It’s hard to believe that the Waterpik water flosser has been around for 53 years. Since 1962 it has been removing plaque and food debris from teeth and gums leaving healthier smiles in its wake. Its pulsating action flushes bacterial toxins and food particles from along the gum line and in-between teeth. It’s especially helpful for people with restorative dental work like bridges, both fixed and non-removable, braces (orthodontic work) and shallow gum pockets. But can it release the hard tartar and calculus from teeth? Can you do without the twice-yearly dental checkups if you brush, floss and use a waterpik every day?
The short answer is no. Even if you never miss brushing twice a day and flossing daily, and even if you follow-up it all with a water flosser, like Waterpik, you should still have a dental professional examine your mouth, teeth and gums every 6 months. Not only is it important to be checked for oral cancer, but yearly x-rays can help identify problems with teeth and the surrounding tissue and bone in its early stages.

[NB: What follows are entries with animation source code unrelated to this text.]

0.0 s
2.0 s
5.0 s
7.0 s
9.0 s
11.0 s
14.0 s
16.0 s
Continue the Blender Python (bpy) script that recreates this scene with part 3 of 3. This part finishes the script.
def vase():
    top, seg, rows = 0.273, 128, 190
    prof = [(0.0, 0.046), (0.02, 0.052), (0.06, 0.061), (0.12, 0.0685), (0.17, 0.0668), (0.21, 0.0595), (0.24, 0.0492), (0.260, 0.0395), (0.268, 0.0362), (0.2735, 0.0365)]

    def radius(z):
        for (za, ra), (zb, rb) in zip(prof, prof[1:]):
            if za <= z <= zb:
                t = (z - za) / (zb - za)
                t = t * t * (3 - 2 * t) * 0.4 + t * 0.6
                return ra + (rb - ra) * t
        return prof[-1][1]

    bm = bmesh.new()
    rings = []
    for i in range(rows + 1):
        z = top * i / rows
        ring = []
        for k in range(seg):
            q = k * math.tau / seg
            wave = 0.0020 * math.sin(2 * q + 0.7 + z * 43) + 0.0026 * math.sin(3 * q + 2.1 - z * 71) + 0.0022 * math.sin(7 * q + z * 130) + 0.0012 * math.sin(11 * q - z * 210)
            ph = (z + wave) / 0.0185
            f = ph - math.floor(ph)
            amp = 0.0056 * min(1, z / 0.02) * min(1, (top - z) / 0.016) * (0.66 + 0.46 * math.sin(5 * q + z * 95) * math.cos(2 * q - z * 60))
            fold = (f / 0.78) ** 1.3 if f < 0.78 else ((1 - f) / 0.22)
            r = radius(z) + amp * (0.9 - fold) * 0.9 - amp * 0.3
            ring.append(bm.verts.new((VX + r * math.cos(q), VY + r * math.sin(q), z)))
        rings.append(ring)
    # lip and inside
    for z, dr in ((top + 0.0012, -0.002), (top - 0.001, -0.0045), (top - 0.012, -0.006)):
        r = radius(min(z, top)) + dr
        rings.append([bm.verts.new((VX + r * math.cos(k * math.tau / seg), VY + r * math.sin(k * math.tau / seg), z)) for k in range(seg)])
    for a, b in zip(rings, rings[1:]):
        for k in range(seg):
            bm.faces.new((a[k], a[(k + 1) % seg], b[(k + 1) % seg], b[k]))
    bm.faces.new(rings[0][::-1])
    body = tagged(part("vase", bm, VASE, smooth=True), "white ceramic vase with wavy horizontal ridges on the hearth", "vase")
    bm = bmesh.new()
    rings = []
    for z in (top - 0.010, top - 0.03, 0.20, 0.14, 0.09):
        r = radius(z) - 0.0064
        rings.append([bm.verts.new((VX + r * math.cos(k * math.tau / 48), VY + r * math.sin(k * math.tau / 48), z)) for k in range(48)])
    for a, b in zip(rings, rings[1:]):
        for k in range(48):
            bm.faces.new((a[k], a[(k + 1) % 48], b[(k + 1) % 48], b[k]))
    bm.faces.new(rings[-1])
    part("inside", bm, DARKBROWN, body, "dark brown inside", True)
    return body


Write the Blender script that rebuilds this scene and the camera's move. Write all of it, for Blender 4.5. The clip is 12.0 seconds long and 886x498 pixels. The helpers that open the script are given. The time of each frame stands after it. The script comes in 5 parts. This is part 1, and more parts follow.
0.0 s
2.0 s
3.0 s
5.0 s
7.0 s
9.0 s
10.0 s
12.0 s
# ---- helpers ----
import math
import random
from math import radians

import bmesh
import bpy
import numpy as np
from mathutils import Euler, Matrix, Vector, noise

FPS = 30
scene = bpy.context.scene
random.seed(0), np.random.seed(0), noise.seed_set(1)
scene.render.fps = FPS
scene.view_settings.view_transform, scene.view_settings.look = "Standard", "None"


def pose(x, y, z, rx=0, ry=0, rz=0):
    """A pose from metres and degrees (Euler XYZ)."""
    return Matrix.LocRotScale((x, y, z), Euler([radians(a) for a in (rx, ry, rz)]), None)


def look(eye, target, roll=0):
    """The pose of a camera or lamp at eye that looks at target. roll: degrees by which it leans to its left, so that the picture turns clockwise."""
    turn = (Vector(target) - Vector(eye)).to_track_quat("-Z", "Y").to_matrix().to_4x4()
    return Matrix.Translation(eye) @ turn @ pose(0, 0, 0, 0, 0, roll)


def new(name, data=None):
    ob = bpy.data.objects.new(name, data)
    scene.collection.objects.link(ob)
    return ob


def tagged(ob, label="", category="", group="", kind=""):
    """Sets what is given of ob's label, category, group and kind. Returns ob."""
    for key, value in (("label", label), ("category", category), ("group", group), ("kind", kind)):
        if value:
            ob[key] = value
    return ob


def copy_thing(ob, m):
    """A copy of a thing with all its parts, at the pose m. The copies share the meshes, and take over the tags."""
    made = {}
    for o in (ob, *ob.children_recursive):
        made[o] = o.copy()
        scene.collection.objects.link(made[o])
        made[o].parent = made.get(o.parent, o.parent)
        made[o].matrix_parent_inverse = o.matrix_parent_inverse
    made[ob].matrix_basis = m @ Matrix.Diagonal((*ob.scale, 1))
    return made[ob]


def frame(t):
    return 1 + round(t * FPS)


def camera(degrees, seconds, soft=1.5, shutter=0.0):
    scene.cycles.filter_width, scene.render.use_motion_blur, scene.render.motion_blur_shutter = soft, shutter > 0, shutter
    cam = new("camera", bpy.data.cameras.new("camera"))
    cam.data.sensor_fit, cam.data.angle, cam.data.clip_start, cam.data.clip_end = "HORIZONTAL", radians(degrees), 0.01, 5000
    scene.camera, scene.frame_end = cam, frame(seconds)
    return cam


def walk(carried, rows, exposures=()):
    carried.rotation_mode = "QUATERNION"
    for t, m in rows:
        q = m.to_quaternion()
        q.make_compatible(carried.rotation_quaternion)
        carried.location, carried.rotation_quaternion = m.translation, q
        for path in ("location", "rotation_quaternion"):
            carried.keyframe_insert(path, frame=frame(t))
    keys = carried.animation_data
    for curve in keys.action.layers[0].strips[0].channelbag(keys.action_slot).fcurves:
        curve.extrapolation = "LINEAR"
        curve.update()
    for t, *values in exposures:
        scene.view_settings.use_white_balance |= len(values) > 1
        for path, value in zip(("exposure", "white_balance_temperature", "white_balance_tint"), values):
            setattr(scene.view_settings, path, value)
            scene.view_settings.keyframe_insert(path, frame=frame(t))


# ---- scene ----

How does calculus or tartar form?
Calculus or tartar is formed from bacterial plaque which is a sticky coating. Let’s say your teeth and gums are similar to a coral reef in the ocean. Coral reefs form by attaching its larvae to a rock or other hard surface, just as oral bacteria cling to the hard surfaces of your teeth. Over time, the coral reef grows and expands in layers. Just as there are many species of corral, there are many different types of oral bacteria living together harmoniously in your mouth. These different species of bacteria are called biofilm. Left undisturbed, or when brushing and flossing is done improperly, the biofilm begins to form layers. With the aid of the minerals present in saliva, each layer has its own unique specialized structure that helps form calculus. If it is not removed while it’s still in its soft form, the bacteria or biofilms hardens into what is known as tartar or calculus.
While some studies now show that waterpiks remove plaque as efficiently as traditional floss, I do not recommend giving up the daily habit if you floss. However, a waterpik can be an excellent addition to your daily dental regimen when used in combination with floss. Folks with poor dexterity, restorative dental work or who never floss will benefit from a waterpik in addition to their daily brushing. Your breath will smell better, your mouth will feel cleaner and your dental restorations or bridgework will last longer. Here are a few helpful tips on using a water flosser or waterpik.
Once plaque hardens into tartar, removal should be handled by a dental hygienist. If you take it upon yourself to remove tartar or calculus with some home remedy, you risk harming your gum tissue, scratching the tooth enamel or worse.
Is floss better than a waterpik?
Both traditional floss and water flossing have their place. But one of the best benefits to traditional ‘string’ floss is that it’s cheap and readily available. String floss is packaged in compact designs, and come in a variety of flavors and thicknesses, making it easy to carry with you anywhere you go. That’s something you can’t do with a waterpik. Another advantage to regular ‘string’ floss, especially if it’s the waxed variety, is that it can slide into and reach areas of tight contact between teeth or crowns that a waterpik may not reach.
The benefit of using a waterpik is that its pulsating action improves gum health by alleviating the inflammation and flushing away stray debris and oral bacteria where it can reach. People with bridgework, implants, veneers and crowns will also find it beneficial because the jet stream of water can keep the tissue and surrounding area healthy, especially if it’s awkward to clean with string floss. And keeping dental restorations clean from bacteria and tartar buildup means the restoration will last longer.
To sum it up, both a waterpik and traditional floss have a place in any dental hygiene regimen. Certainly a waterpik or water flossing is better than no flossing at all. But for interdental plaque nothing quite beats old-fashioned floss. Of course, there is no single tool or technique that is a ‘cure-all’ in the fight against tooth decay and gum disease. Ultimately, a combination of dental tools and techniques that you use every day, plus seeing your dentist twice a year, is the quickest way to a healthy smile you’ll have for a lifetime.